Shopware is a popular e-commerce platform and in addition to requiring Germany increasing market share in many other countries as well, as an alternative to Magento. The CMS offers companies a flexible and scalable solution for their online stores. One of Shopware's nicest features is the ability to create multiple sales channels, which also allows you to create international stores from the same database. This allows e-commerce companies to reach a wider audience by making it easier to translate their online store into multiple languages. When combined with Clonable, however, this system works even better. Why exactly? We explain that here.

Sales channels and translation within Shopware: the 'old-fashioned' way

Using Shopware sales channels for translation has many advantages. First, it makes it easier for companies to reach international markets. By creating a sales channel for each language, companies can easily make their products and services available to a wider international audience. This can increase sales and awareness among new potential customers. And those customers will be more likely to buy products if the Web store is translated for them.

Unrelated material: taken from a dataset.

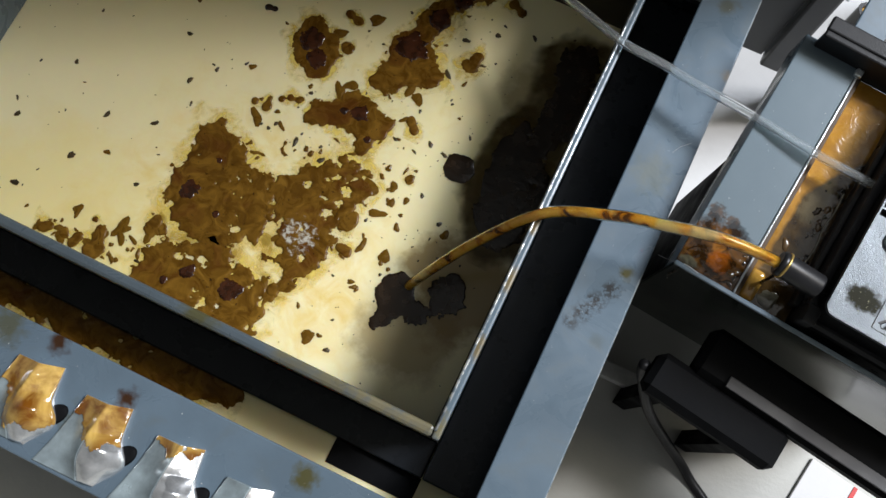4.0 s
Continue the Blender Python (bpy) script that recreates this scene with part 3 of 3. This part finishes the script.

But how do you organize the translations? Usually Shopware web store owners have to organize the translation themselves and then insert it into the respective store. This is a huge task. And the costs add up enormously. Consider, for example, the cost of the project manager who takes on the "inernational Shopware website translation" project in the team, the cost of the external translator (often paid per word), the cost of the content manager who inserts the translated texts, and so on. And this translation process needs to be continuous, as new products are added to the assortment, certain texts change, etc., so the costs don't just stop after the first large bulk of translations are inserted. In addition, you should also keep in mind that the initial setup for a new language takes a lot of time, and in the meantime, your new foreign store is not generating sales.

Sales channels and Clonable: staying flexible with machine translation

If the Shopware store owner wants to use Clonable to set up his Shopware Web site in another language, the process begins as usual.

1. The website builder creates a new sales channel where the basic configuration is set up, such as language, currency used, Google Analytics code, etc. This takes several hours.

2. Then this store is put live, but set to 'no-index' so that the store is not visible to search engines. At Clonable we call this Sales channel a 'ghost channel' or 'ghost store'. The url of this store then becomes, for example, ghost-store-de.yourshopwarestore.com.

3. At Clonable we get to work cloning 'ghoststore-de.yourshopwarestore.com' to a domain or subdomain. Which one is used is up to the client. For example, de.yourshopwarestore.com or de-shopwarestore.com.

4. Any new changes or additions to the text are then automatically translated. This creates flexibility for the online store, so they no longer have to worry about translations, but can still make changes to pages, menus, blog posts, SEO, payment methods and more.

5. It is advisable to have a proofreader go through the Web store to check for translation errors. However, it is up to the owner to decide how many hours and how much money to spend on this.

In terms of costs, this saves a lot of money on the initial translations and the monthly translations needed to keep the web shop up to date. As a merchant you remain flexible because

  • You can still easily adapt your design to the foreign version.
  • You can still exclude certain products, change prices, etc. for the foreign market.
  • If you want to create additional pages for the foreign market, you can easily do so without affecting the original language of the web shop.